To design an ASIC you need a software which is expensive and you have to be really good specialist. It might not work otherwise.
In principle you can do the design for FPGA first and then reuse it unchanged for an ASIC. I think you can do that with just open source software. You do probably need an EE graduate with a specialisation in microelectronics.
And you need MILLIONS of dollars worth of equipment, not billions.
Depends on the size of the plant I guess, which would likely be small since you don't need to produce hundreds of millions of units. But fabs costs more than a billion dollars.
Companies, would not produce these miners because they could be adjusted for cellphone interception. The cellphone code is just 56bit. If you have a rainbow table it goes down to 36. You can imagine how easy would it be to get 10 of these devices and then decrypt conversations in real time.
By that logic Avalon, ASICMiner and BFL could not have found suppliers.
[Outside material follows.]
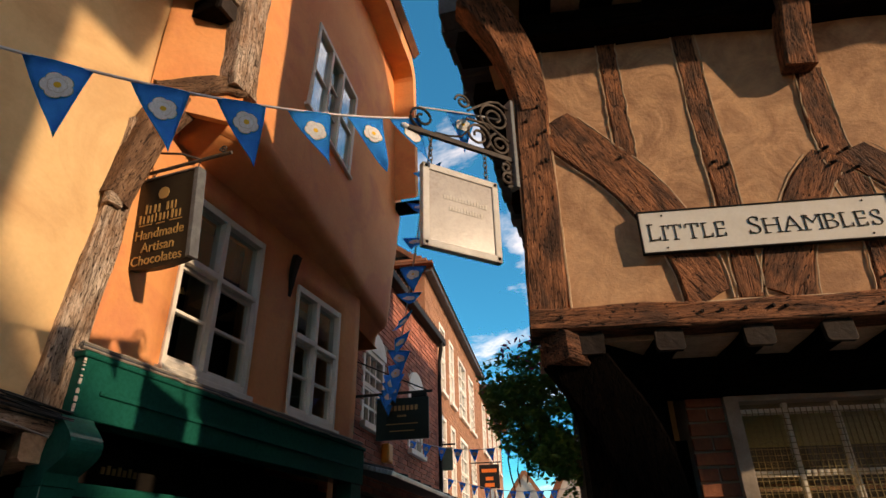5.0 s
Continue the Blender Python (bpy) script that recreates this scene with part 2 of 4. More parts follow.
LEAF = material("leaf", (0.13, 0.27, 0.05), (0.20, 0.35, 0.08), 12.0, 0.5, 0.1, 80.0, per=0.6, fine_amt=0.3)
FLOWER = plain("pink_flower", (0.5, 0.03, 0.14), 0.7)
BLOSSOM = plain("cream_blossom", (0.55, 0.42, 0.22), 0.8)
LIME = material("pale_lime", (0.70, 0.49, 0.33), (0.55, 0.37, 0.24), 12.0, 0.95, 0.3, 60.0)
# tone set for the dark window reflection and for bounced light
BRICK_DARK = material("dark_brown_brick", (0.18, 0.125, 0.09), (0.12, 0.085, 0.06), 5.0, 0.9, 0.4, 60.0)
COBBLE = material("stone_setts", (0.20, 0.175, 0.15), (0.26, 0.225, 0.19), 8.0, 0.85, 0.6, 60.0)
ALARM_WHITE = plain("pale_green_plastic", (0.62, 0.72, 0.66), 0.4)
ALARM_BLUE = plain("blue_plastic", (0.02, 0.06, 0.42), 0.4)
BRASS = material("brassy_wire", (0.34, 0.26, 0.12), (0.24, 0.18, 0.08), 12.0, 0.5, 0.2, 60.0, metal=0.3)
BLIND = material("roller_blind", (0.58, 0.48, 0.21), (0.48, 0.39, 0.16), 4.0, 0.9, 0.1, 60.0)
SILVER_SIGN = material("weathered_sign_face", (0.34, 0.29, 0.265), (0.42, 0.37, 0.34), 3.0, 0.25, 0.1, 60.0, (0.62, 0.58, 0.55), 0.6)
CURTAIN = material("pale_curtain", (0.34, 0.27, 0.19), (0.28, 0.22, 0.15), 6.0, 0.9, 0.2, 60.0)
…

And there is another issue - banks are not going to be happy that big companies are promoting a decentralized currency. It's just the way they work.
That hasn't stopped the three ASIC mining companies.
By "companies" I mean established enterprises with good specialists and production base. Not some from-home "industrialists" who never had a job before, but have decided to create something big with other people's money such as BFL and the others.
For now, only Avalon has shipped ANY product. No one else.
Big companies are companies who know what they're doing. Sapphieretech for instance. Companies such as theirs would be able to manufacture a good priced product in great quantities. Not BFL.
BFL are fraudsters by definition. Even if they ship they will probably delay all their "batches".
That's not a serious way to do it. No real business has 100% assurance of purchase. That's called communism. And I hate communism.